### Extracted material:
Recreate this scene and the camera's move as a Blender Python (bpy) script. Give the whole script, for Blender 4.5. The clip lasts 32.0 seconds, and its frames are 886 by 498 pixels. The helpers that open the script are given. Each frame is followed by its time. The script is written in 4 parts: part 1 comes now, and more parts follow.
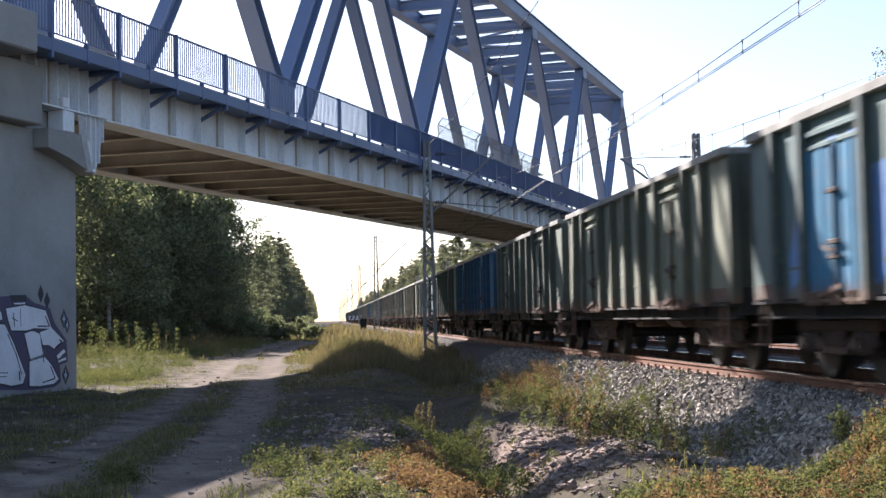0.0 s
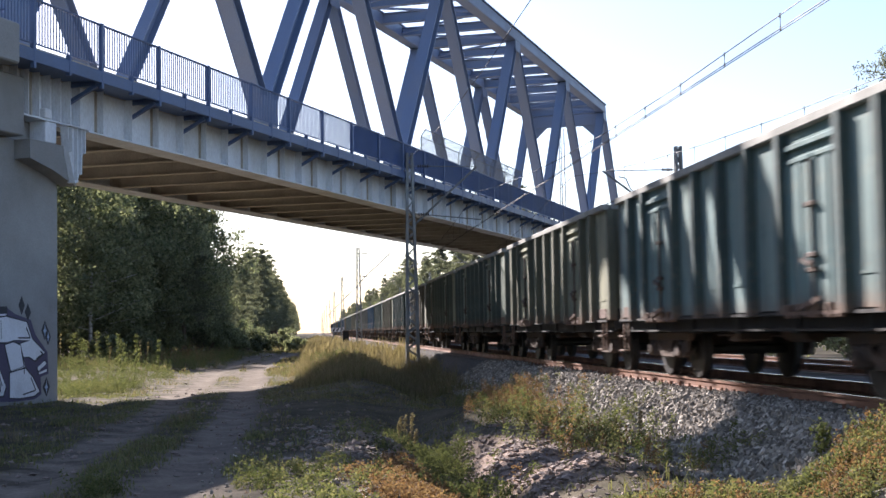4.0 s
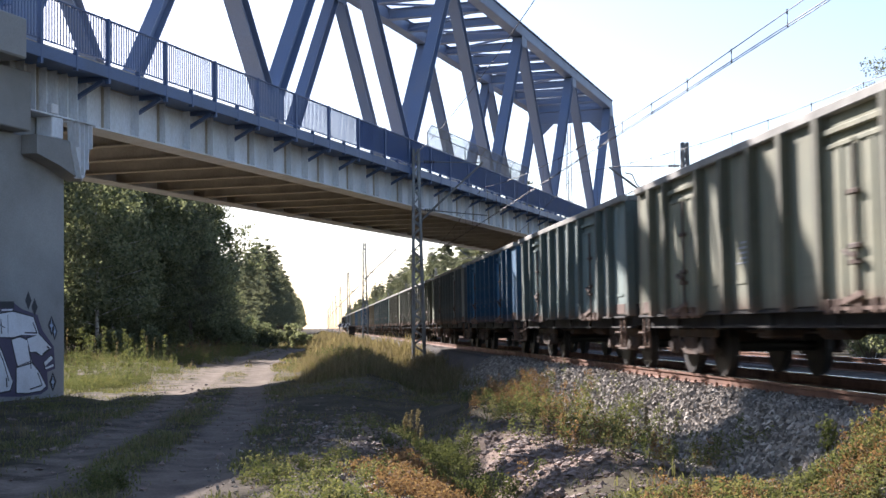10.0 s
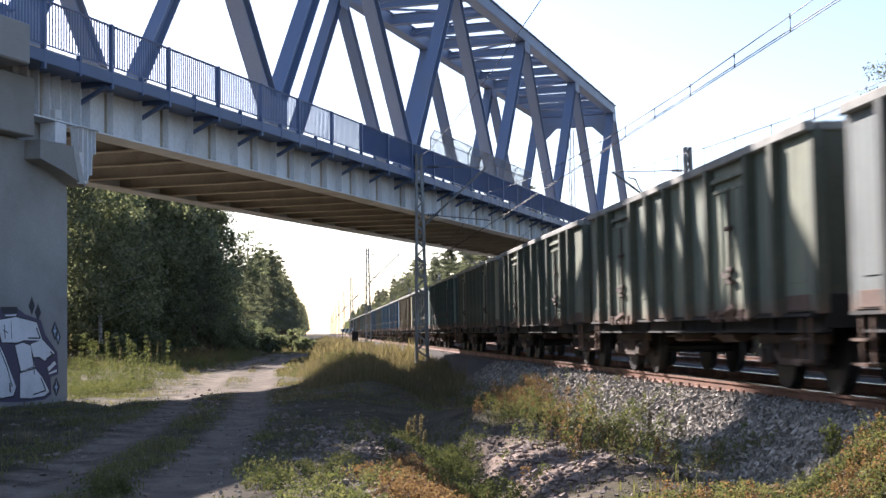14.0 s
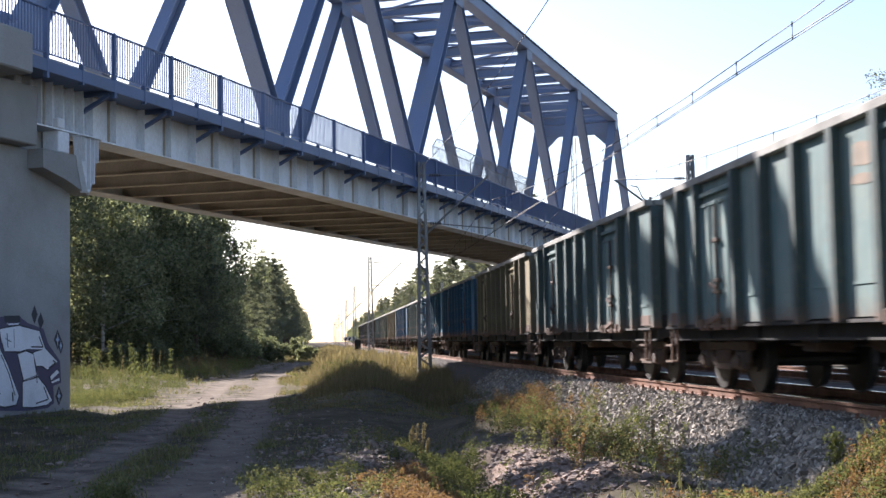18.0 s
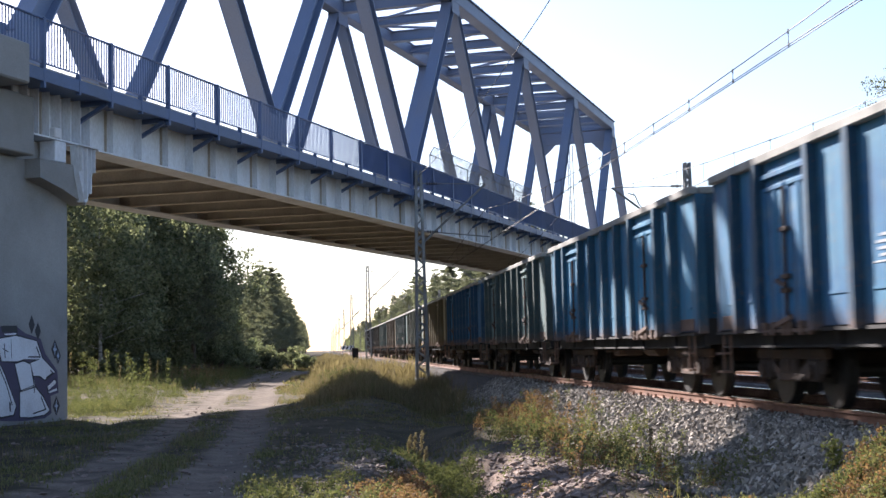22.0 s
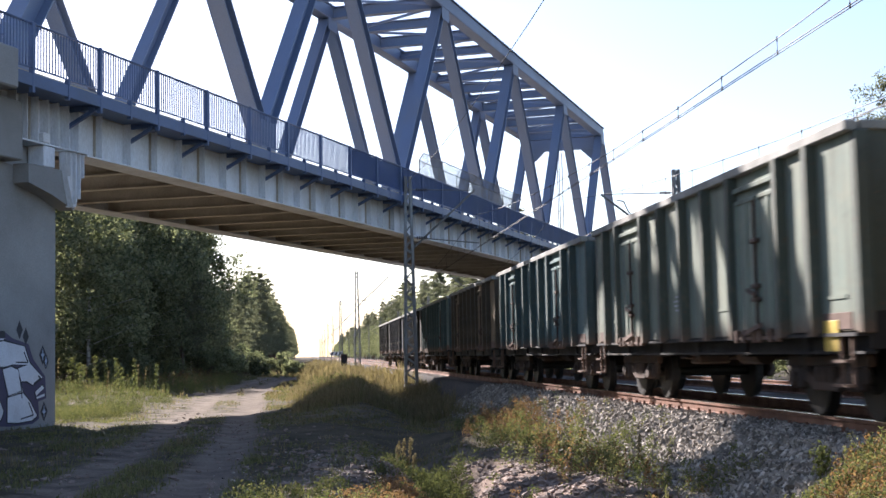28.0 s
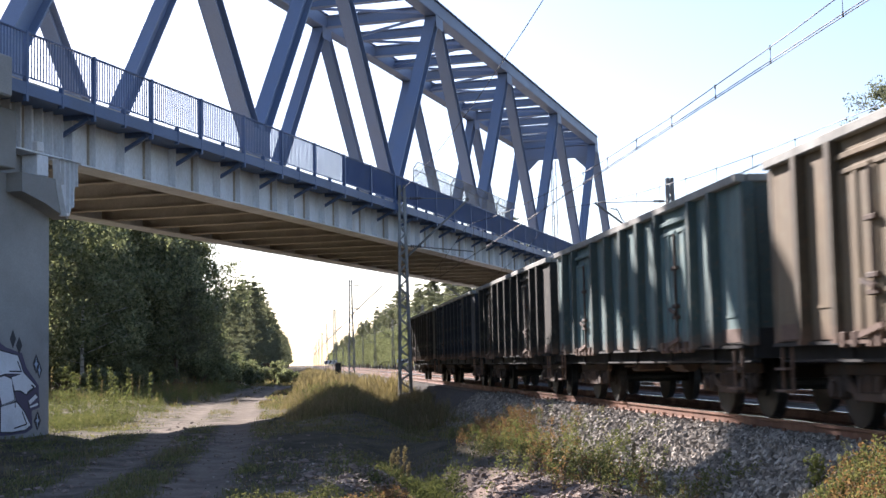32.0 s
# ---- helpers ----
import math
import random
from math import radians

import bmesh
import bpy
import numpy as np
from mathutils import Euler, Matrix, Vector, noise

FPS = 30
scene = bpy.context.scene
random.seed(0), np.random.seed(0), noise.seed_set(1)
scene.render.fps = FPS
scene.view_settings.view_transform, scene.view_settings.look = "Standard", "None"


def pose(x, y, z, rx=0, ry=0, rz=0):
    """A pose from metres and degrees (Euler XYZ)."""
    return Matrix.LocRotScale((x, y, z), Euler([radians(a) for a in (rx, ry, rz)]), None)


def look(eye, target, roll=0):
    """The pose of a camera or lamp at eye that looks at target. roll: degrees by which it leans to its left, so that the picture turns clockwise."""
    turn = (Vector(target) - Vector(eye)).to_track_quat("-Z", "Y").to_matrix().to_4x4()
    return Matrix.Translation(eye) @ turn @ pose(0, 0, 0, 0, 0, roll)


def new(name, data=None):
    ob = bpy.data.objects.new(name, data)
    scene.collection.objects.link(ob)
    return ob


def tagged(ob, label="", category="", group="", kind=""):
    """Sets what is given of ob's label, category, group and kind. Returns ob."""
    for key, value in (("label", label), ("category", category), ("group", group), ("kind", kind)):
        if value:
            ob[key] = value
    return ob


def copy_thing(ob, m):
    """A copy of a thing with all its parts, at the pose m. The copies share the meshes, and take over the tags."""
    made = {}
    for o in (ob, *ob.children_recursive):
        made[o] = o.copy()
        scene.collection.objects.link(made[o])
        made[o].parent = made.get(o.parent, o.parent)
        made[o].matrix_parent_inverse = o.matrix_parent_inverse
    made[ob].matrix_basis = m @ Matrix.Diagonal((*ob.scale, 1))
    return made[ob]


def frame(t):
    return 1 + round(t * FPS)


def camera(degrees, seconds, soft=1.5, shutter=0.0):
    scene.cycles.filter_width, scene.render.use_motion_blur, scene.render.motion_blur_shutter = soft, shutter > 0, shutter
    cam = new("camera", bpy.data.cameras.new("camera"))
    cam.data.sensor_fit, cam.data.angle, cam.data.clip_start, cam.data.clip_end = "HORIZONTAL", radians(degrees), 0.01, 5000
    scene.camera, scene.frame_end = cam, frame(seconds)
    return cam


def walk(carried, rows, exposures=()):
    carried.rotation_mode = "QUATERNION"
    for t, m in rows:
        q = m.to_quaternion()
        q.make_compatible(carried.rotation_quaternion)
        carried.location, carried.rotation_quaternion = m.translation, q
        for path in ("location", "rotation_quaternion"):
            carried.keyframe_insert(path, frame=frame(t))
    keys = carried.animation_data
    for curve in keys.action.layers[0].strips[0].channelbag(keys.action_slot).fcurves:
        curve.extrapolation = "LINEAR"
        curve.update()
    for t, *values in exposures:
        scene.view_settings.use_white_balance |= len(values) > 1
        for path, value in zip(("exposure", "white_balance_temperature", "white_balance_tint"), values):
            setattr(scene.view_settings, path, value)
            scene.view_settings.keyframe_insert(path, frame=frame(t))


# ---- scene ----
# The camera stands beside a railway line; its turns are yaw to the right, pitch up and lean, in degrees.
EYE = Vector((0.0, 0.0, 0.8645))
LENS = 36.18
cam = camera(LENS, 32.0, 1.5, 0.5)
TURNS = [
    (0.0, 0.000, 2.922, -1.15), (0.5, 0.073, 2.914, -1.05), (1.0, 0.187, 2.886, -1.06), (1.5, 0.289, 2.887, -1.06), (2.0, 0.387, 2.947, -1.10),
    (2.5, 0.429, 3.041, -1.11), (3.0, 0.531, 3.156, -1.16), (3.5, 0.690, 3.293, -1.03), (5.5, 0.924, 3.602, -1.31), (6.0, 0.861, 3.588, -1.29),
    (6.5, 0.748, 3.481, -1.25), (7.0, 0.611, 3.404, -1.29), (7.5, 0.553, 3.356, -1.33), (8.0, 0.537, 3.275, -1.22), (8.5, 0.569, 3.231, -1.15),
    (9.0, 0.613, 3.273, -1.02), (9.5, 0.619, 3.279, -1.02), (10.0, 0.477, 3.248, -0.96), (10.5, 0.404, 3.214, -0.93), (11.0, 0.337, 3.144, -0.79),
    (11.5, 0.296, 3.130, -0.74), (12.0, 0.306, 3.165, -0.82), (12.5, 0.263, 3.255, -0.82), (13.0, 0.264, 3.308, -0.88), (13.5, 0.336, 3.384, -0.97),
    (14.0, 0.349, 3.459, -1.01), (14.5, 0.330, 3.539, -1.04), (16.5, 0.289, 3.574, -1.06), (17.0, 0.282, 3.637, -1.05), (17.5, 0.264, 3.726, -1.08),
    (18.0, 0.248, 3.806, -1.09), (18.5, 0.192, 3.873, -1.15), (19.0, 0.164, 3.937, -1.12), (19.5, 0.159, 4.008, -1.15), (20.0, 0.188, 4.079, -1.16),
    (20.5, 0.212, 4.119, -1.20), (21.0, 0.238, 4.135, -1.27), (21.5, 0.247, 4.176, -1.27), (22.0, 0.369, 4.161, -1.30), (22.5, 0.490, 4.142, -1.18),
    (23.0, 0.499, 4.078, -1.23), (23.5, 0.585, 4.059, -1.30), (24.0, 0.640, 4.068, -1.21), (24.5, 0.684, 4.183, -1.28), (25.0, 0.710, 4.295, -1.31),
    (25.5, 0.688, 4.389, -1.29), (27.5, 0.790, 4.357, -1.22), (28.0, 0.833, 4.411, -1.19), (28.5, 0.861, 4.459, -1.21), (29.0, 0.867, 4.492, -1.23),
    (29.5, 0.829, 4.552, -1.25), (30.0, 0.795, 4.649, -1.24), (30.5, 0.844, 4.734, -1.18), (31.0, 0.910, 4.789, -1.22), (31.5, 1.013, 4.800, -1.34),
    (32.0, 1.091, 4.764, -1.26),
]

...

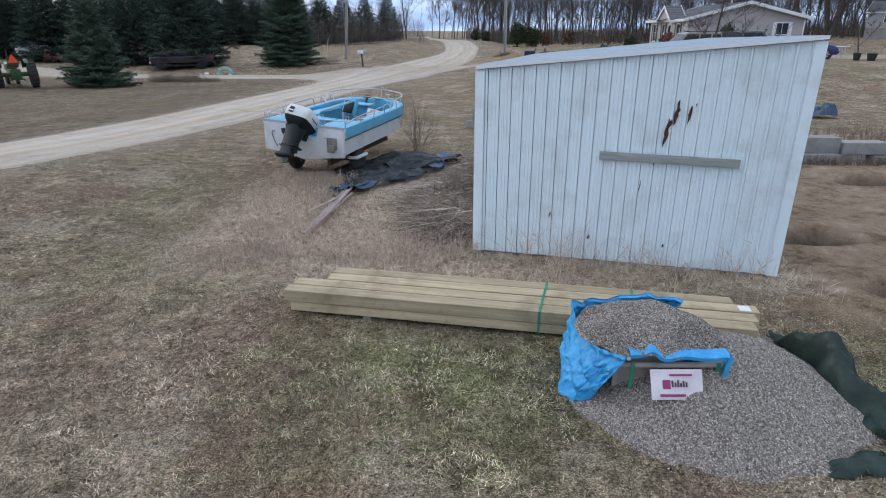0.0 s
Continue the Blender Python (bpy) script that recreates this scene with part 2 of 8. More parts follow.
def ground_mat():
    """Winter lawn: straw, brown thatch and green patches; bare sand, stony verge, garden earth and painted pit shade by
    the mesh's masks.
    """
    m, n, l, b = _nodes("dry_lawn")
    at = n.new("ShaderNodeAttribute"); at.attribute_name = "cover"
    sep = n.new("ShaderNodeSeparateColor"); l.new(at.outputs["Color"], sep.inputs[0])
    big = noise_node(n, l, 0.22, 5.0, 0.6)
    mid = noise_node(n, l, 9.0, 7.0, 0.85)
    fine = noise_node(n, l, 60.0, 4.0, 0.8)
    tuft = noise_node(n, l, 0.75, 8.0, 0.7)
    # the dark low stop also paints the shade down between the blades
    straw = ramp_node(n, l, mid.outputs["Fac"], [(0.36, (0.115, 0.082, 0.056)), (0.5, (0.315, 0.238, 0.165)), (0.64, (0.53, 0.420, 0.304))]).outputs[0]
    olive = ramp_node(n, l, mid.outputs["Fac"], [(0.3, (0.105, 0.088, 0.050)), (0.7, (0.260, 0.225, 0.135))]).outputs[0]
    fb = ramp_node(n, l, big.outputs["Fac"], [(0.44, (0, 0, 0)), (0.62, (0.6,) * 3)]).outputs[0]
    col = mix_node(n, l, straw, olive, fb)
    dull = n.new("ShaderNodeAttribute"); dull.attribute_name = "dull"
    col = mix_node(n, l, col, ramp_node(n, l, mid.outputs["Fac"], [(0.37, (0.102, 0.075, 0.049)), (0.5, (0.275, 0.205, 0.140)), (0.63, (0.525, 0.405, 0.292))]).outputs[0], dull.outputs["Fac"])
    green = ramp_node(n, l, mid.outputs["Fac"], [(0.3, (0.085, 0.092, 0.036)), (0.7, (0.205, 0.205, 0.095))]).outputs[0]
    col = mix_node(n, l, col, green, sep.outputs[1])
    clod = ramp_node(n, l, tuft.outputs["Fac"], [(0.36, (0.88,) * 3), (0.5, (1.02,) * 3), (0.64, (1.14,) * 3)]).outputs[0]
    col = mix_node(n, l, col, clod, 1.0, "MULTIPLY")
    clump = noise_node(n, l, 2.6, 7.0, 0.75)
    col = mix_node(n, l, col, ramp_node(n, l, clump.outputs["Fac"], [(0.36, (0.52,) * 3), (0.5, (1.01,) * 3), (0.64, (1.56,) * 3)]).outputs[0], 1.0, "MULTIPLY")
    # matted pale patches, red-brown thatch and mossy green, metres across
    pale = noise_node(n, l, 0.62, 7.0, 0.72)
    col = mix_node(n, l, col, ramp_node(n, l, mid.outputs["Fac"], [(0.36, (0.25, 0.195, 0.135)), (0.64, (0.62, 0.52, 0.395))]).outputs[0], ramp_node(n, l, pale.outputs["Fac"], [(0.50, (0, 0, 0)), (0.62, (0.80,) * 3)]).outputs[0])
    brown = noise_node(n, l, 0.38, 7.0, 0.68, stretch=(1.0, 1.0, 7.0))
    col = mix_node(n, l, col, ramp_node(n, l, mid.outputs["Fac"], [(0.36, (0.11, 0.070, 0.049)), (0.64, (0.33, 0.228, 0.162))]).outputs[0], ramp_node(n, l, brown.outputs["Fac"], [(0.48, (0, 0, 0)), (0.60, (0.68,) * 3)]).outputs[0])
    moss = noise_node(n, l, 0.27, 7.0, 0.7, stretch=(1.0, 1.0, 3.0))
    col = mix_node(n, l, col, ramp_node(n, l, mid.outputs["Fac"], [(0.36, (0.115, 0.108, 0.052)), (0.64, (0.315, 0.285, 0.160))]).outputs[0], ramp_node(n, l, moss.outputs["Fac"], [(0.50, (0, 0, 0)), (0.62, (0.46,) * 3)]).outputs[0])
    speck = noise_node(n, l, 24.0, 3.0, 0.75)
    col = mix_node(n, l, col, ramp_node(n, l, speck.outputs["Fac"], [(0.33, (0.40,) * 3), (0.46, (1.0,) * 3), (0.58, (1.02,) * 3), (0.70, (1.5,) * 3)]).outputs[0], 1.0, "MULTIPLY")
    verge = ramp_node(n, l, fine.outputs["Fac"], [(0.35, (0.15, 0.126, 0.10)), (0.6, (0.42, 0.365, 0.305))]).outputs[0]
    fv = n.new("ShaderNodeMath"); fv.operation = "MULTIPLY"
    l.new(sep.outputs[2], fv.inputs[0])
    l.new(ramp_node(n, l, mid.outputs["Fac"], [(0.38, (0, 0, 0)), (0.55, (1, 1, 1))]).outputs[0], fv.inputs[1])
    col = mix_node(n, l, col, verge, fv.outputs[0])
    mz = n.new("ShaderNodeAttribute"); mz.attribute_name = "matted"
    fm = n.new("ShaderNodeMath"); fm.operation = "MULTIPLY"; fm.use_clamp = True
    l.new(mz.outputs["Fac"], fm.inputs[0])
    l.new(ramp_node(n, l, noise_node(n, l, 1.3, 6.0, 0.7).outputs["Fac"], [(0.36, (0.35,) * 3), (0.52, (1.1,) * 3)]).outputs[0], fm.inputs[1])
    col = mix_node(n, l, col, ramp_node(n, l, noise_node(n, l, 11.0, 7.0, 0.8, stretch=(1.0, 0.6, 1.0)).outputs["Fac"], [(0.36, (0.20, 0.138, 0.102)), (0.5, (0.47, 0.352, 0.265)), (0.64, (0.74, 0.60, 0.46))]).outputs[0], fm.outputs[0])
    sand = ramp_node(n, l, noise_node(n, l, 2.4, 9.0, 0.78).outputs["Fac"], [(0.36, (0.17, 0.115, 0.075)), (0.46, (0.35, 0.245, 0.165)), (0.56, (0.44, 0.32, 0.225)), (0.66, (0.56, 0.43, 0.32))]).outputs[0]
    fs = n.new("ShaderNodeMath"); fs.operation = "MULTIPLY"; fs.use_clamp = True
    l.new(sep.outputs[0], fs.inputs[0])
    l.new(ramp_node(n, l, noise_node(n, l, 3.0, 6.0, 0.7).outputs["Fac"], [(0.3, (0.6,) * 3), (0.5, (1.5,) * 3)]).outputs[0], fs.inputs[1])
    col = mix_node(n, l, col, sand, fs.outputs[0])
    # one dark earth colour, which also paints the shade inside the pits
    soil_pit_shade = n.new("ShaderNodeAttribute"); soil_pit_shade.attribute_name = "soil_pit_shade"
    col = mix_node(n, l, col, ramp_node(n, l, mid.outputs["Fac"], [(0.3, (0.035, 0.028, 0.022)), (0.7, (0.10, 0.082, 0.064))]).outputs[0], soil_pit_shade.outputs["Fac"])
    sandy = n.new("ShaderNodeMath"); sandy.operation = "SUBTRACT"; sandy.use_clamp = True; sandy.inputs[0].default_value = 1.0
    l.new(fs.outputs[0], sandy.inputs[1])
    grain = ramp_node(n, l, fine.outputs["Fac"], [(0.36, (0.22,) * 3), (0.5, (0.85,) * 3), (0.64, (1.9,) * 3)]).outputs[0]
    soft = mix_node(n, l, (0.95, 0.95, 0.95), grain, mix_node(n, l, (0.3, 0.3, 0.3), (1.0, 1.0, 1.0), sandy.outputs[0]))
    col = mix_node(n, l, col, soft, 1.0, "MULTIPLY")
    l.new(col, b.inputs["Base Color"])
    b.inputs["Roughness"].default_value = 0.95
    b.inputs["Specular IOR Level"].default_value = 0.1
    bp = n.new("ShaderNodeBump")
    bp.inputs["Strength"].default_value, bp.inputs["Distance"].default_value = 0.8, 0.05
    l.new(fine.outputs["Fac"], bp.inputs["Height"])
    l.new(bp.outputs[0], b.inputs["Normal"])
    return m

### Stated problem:
From the entries above, copy each line holding "parts".

### Written solution:
Recreate this scene and the camera's move as a Blender Python (bpy) script. Give the whole script, for Blender 4.5. The clip lasts 32.0 seconds, and its frames are 886 by 498 pixels. The helpers that open the script are given. Each frame is followed by its time. The script is written in 4 parts: part 1 comes now, and more parts follow.
    """A copy of a thing with all its parts, at the pose m. The copies share the meshes, and take over the tags."""
Continue the Blender Python (bpy) script that recreates this scene with part 2 of 8. More parts follow.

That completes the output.